%%

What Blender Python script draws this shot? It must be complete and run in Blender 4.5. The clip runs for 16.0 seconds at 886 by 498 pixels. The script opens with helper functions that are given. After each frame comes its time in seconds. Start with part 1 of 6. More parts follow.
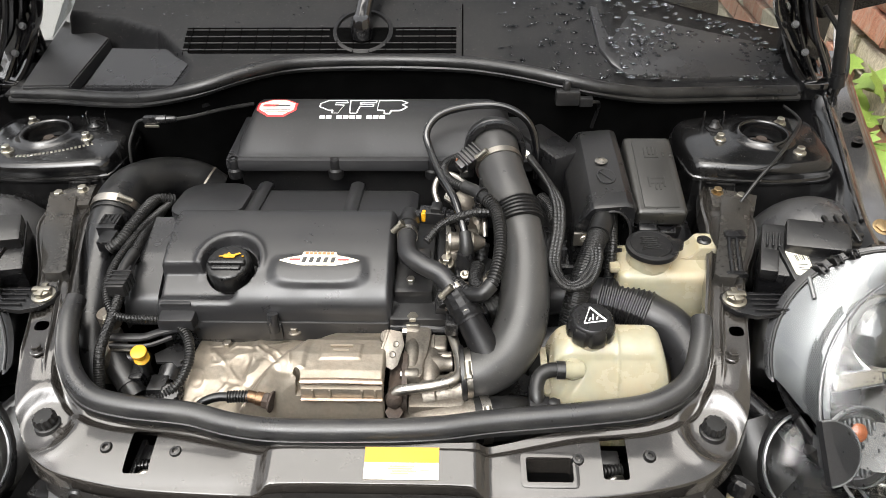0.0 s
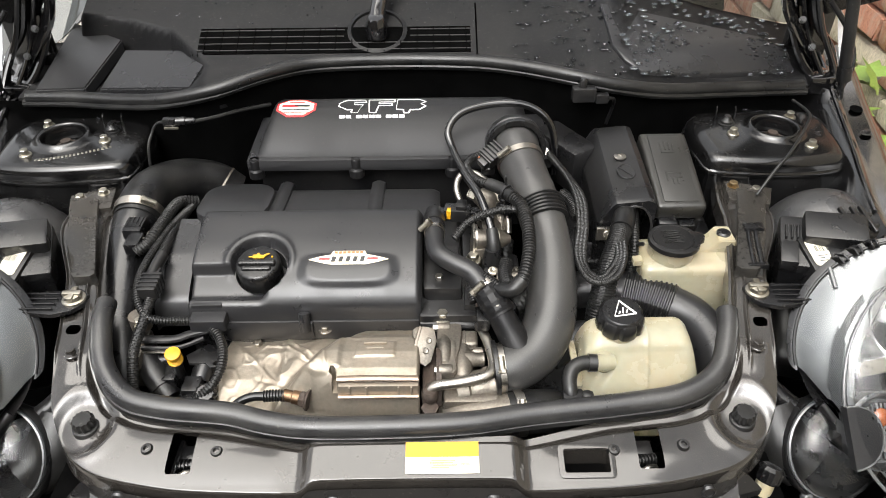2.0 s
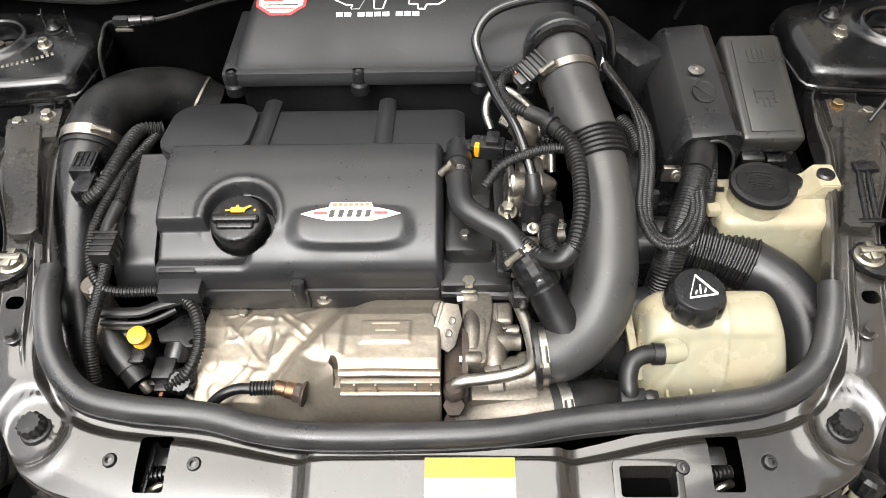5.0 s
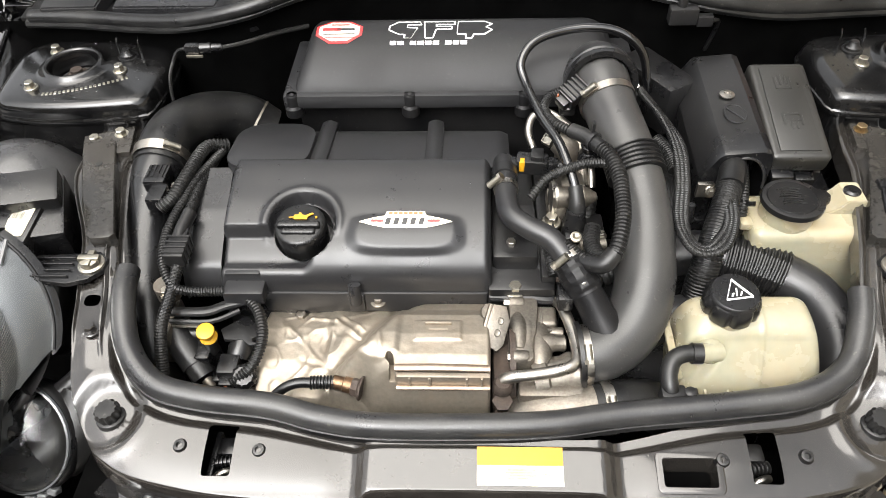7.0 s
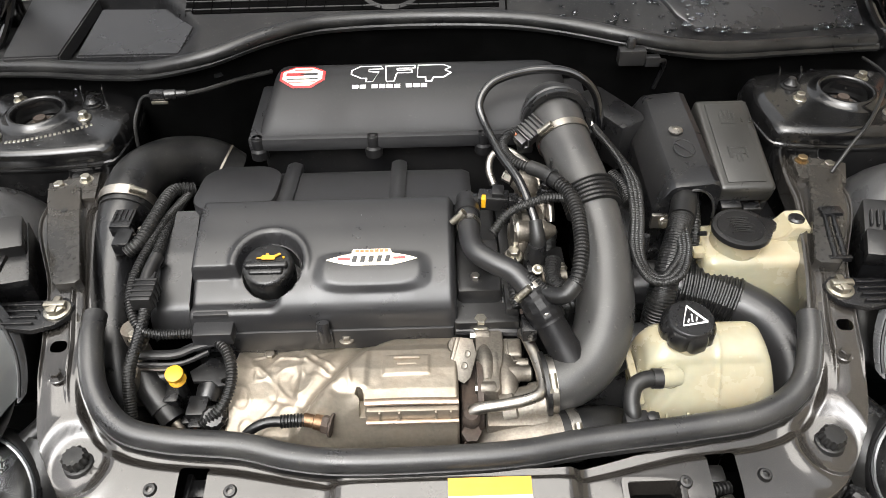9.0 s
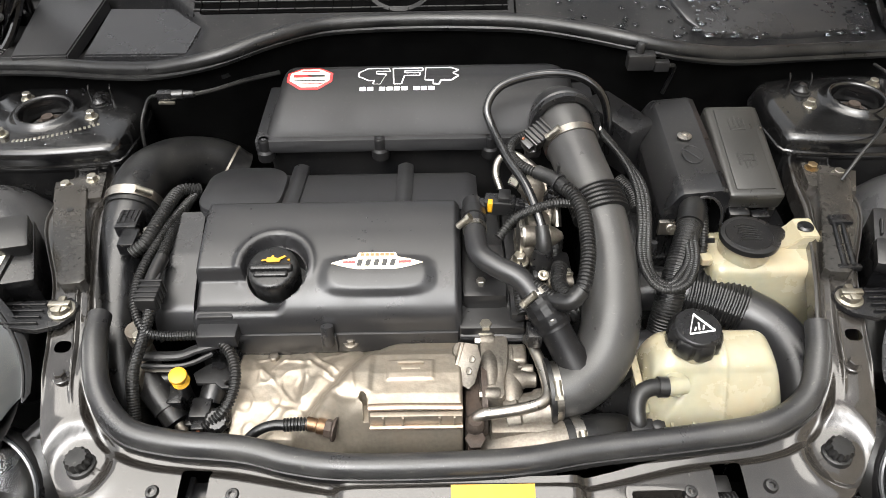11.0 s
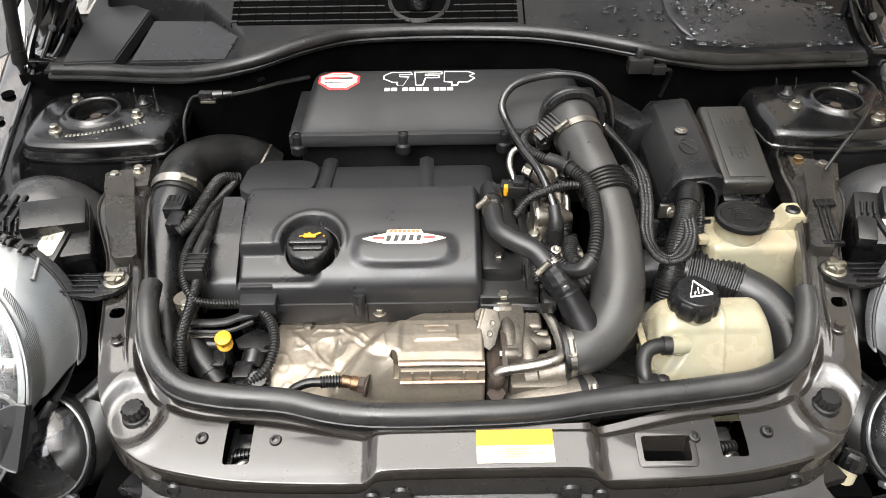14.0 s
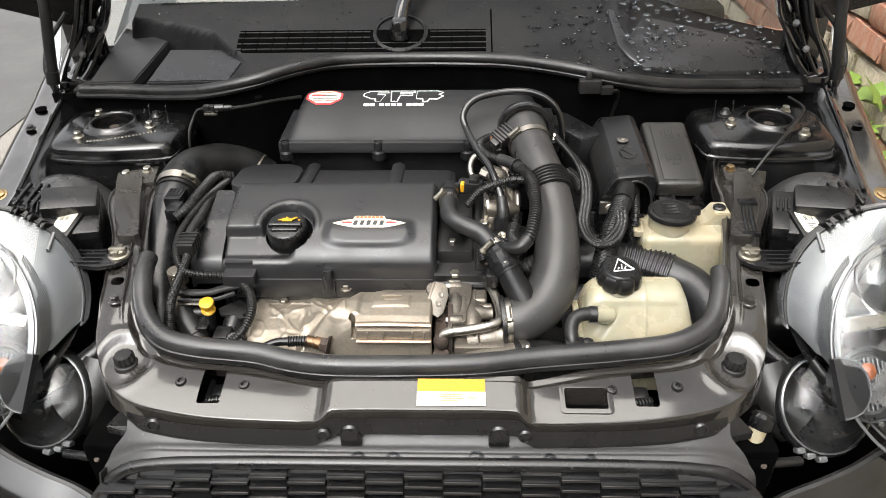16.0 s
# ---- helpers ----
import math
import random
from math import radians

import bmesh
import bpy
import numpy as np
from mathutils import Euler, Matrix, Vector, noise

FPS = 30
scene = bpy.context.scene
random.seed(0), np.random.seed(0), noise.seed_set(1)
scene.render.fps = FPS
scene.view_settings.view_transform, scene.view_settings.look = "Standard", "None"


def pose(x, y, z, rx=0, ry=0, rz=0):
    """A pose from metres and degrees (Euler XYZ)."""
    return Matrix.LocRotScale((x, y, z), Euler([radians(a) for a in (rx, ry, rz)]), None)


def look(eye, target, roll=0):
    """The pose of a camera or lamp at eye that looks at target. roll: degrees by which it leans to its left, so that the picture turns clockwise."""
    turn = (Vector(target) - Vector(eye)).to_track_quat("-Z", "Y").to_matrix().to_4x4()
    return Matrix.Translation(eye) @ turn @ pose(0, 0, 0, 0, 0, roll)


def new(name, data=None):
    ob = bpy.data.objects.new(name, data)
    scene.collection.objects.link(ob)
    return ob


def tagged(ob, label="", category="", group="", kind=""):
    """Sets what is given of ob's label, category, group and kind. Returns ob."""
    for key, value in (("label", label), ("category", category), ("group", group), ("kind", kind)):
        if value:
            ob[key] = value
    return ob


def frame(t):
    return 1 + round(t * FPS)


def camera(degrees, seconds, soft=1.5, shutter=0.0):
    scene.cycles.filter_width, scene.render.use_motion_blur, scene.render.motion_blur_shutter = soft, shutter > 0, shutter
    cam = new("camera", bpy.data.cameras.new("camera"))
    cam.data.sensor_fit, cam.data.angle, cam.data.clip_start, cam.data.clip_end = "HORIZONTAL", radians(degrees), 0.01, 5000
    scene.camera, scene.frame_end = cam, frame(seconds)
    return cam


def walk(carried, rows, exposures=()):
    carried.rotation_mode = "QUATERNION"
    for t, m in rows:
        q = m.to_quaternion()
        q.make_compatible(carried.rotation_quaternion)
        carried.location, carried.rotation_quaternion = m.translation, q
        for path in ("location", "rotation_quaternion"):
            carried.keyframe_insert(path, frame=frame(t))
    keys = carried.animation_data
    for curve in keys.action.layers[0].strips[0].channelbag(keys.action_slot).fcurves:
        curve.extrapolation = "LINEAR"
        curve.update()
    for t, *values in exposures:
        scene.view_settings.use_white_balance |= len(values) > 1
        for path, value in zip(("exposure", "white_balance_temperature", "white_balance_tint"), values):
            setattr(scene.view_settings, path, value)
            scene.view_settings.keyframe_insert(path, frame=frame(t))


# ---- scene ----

%%

The data above should be repeated exactly, minus any pictures.

RESULT OF THIS TASK —
What Blender Python script draws this shot? It must be complete and run in Blender 4.5. The clip runs for 16.0 seconds at 886 by 498 pixels. The script opens with helper functions that are given. After each frame comes its time in seconds. Start with part 1 of 6. More parts follow.
0.0 s
2.0 s
5.0 s
7.0 s
9.0 s
11.0 s
14.0 s
16.0 s
# ---- helpers ----
import math
import random
from math import radians

import bmesh
import bpy
import numpy as np
from mathutils import Euler, Matrix, Vector, noise

FPS = 30
scene = bpy.context.scene
random.seed(0), np.random.seed(0), noise.seed_set(1)
scene.render.fps = FPS
scene.view_settings.view_transform, scene.view_settings.look = "Standard", "None"


def pose(x, y, z, rx=0, ry=0, rz=0):
    """A pose from metres and degrees (Euler XYZ)."""
    return Matrix.LocRotScale((x, y, z), Euler([radians(a) for a in (rx, ry, rz)]), None)


def look(eye, target, roll=0):
    """The pose of a camera or lamp at eye that looks at target. roll: degrees by which it leans to its left, so that the picture turns clockwise."""
    turn = (Vector(target) - Vector(eye)).to_track_quat("-Z", "Y").to_matrix().to_4x4()
    return Matrix.Translation(eye) @ turn @ pose(0, 0, 0, 0, 0, roll)


def new(name, data=None):
    ob = bpy.data.objects.new(name, data)
    scene.collection.objects.link(ob)
    return ob


def tagged(ob, label="", category="", group="", kind=""):
    """Sets what is given of ob's label, category, group and kind. Returns ob."""
    for key, value in (("label", label), ("category", category), ("group", group), ("kind", kind)):
        if value:
            ob[key] = value
    return ob


def frame(t):
    return 1 + round(t * FPS)


def camera(degrees, seconds, soft=1.5, shutter=0.0):
    scene.cycles.filter_width, scene.render.use_motion_blur, scene.render.motion_blur_shutter = soft, shutter > 0, shutter
    cam = new("camera", bpy.data.cameras.new("camera"))
    cam.data.sensor_fit, cam.data.angle, cam.data.clip_start, cam.data.clip_end = "HORIZONTAL", radians(degrees), 0.01, 5000
    scene.camera, scene.frame_end = cam, frame(seconds)
    return cam


def walk(carried, rows, exposures=()):
    carried.rotation_mode = "QUATERNION"
    for t, m in rows:
        q = m.to_quaternion()
        q.make_compatible(carried.rotation_quaternion)
        carried.location, carried.rotation_quaternion = m.translation, q
        for path in ("location", "rotation_quaternion"):
            carried.keyframe_insert(path, frame=frame(t))
    keys = carried.animation_data
    for curve in keys.action.layers[0].strips[0].channelbag(keys.action_slot).fcurves:
        curve.extrapolation = "LINEAR"
        curve.update()
    for t, *values in exposures:
        scene.view_settings.use_white_balance |= len(values) > 1
        for path, value in zip(("exposure", "white_balance_temperature", "white_balance_tint"), values):
            setattr(scene.view_settings, path, value)
            scene.view_settings.keyframe_insert(path, frame=frame(t))


# ---- scene ----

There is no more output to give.